El campo catalán se ha unido a las protestas de todo el país, aunque, como no podía ser de otro modo, de forma particular. Los tractores llegaron sin problemas a Barcelona, los líderes del movimiento se vieron con los políticos de marras -incluso con el president- para arrancarles promesas diversas y regresaron a casa sin más. No se llevaron ni una multa, no se dieron encontronazo con la policía y las mayores afectaciones fueron las complicaciones de tráfico por la lentitud de los vehículos de la columna. Se cortó un túnel de la A2, sí, pero porque un tractor se quedó varado por el pinchazo de una rueda.
Sus reivindicaciones también distaron un poco del resto del campo español. Están igual hasta el moño de la Agenda 2030 y de la presión regulatoria que soportan; pero lo que realmente ha sublevado a los agricultores catalanes es que la Generalitat les cierre el grifo por la sequía. Si el resto de normativas son marcianadas para el sector primario, la restricción de recursos hídricos es directamente motivo de sublevación. Poco ha faltado para que dejaran una piara ante el despacho de Pere Aragonès.

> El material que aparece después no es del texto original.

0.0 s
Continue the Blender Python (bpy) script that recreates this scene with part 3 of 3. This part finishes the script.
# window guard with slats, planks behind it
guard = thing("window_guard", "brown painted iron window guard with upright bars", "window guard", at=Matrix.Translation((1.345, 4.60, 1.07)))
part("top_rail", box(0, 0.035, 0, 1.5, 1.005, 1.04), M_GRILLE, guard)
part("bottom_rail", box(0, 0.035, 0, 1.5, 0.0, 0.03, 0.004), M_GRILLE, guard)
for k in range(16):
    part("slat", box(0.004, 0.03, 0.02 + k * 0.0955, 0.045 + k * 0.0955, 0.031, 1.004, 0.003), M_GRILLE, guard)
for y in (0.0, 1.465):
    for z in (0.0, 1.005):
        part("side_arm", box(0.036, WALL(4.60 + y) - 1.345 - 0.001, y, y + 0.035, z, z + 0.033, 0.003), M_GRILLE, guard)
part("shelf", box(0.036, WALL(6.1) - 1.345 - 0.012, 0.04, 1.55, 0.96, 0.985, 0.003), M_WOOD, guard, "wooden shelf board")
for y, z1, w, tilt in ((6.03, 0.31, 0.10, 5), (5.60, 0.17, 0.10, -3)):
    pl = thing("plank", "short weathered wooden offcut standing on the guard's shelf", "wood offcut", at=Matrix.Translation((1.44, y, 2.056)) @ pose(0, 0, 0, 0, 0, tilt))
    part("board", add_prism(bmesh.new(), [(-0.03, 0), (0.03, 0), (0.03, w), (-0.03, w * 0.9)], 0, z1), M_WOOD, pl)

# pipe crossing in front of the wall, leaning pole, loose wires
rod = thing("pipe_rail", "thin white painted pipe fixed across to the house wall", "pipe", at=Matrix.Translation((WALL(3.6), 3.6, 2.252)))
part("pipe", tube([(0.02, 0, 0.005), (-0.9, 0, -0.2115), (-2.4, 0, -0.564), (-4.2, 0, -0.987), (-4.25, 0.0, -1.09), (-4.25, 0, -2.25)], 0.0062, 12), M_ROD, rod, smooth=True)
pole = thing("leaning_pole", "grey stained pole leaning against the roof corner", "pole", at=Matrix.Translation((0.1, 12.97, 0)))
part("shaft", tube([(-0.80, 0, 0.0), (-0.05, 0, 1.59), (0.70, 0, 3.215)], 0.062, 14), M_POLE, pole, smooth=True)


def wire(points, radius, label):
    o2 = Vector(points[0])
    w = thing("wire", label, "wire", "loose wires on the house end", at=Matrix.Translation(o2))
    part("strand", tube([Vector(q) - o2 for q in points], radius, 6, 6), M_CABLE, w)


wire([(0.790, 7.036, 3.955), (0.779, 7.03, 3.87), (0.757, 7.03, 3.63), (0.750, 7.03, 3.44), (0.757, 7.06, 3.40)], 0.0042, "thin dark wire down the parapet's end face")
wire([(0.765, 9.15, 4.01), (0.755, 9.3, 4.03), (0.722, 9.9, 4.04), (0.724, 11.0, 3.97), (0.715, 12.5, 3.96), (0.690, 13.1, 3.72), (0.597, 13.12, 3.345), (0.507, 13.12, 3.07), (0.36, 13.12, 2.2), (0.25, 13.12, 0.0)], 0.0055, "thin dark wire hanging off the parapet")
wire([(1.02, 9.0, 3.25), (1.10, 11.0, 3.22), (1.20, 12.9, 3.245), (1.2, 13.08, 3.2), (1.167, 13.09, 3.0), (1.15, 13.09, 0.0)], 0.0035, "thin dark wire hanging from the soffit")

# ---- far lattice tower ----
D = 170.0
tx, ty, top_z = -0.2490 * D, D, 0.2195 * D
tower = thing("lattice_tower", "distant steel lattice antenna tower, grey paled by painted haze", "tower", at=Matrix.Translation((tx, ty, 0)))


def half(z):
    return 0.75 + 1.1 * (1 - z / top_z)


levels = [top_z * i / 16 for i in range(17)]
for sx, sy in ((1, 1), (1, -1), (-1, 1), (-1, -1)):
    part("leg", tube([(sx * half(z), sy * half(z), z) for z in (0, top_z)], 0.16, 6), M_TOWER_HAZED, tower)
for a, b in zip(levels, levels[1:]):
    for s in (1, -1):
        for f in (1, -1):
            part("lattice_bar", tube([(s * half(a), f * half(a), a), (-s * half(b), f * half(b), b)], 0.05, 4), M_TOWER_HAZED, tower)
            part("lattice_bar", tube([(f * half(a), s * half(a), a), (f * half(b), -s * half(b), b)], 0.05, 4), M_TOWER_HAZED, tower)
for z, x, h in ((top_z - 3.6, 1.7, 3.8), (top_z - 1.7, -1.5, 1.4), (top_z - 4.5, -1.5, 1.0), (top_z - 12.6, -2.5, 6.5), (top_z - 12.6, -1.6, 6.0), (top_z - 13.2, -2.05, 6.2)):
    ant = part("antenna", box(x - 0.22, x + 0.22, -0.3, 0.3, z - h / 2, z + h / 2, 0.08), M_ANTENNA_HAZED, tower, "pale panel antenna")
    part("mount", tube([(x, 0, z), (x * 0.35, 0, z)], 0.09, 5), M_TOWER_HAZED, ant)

Y este malestar no se limita entre los que cultivan los campos. También ha molestado a la todopoderosa industria de la alimentación, un coloso que mueve un volumen de negocio de más de 43.000 millones de euros anuales -cifra que equivale al 19% del PIB catalán- y da empleo a 177.021 personas, según datos de Prodeca. Es uno de los principales sectores económicos de Cataluña y sólo esto explica la rapidez con la que el Govern ha abierto la mano.
El consejero de Territorio, David Mascort, anunció primero que no tenía ni idea de qué le pedían los agricultores porque eran cuestiones que competían al Gobierno central; después se autoenmendó y aseguró que estudiaría como aplicarlas y, finalmente, anunció que se relajaría la cifra de consumo de agua máxima para las explotaciones que estaban en zonas que habían entrado en emergencia hídrica. No es la mejor gestión posible de un conflicto, pero, al final, el campo catalán está moderadamente satisfecho con lo obtenido.
Sólo con la importancia capital en el plano económico y el peso que tienen las comunidades agrícolas en los resultados electorales de Cataluña -su voto vale mucho más que el de un ciudadano del área metropolitana por una normativa autonómica que los partidos critican, pero no son capaces de equilibrar-, explica cómo se ha volcado la clase política en intentar tejer complicidades con los manifestantes del tractor.
Hasta Vox se ha acercado a las protestas, aunque no tenga nada que rascar en este colectivo (también a diferencia de resto del país) porque es de los pocos que aún va con la estelada en alto. Son conservadores, sí, pero independentistas. Y tanto ERC como Junts andan preocupados. Los errores políticos en el campo se pagan caros y este electorado es la base ideal para que Aliança Catalana, el partido de la alcaldesa ultra de Ripoll, Sílvia Orriols, dé el salto a la política autonómica.
Aragonès intentará exprimir al máximo la legislatura. Bajo la bandera del ‘de perdidos al río’, a los republicanos les queda esperar que finalmente llueva y llueva bien (en el pantano de Sau sería ideal) para intentar dejar atrás la percepción de que los problemas reales de Cataluña han superado a los republicanos.
En el peor de los escenarios, se llegará a los comicios con el grueso del territorio en Emergencia por sequía III y con hasta cinco listas de corte independentista: la suya, la de Junts, la de Orriols y la promovida por la ANC, aunque esta última tiene pocas posibilidades de prosperar. Y, a pesar de todo lo que digan, si en la noche electoral ERC, Junts y Orriols suman, ¿renunciarán a mantener una Generalitat independentista aunque se detesten en lo más profundo?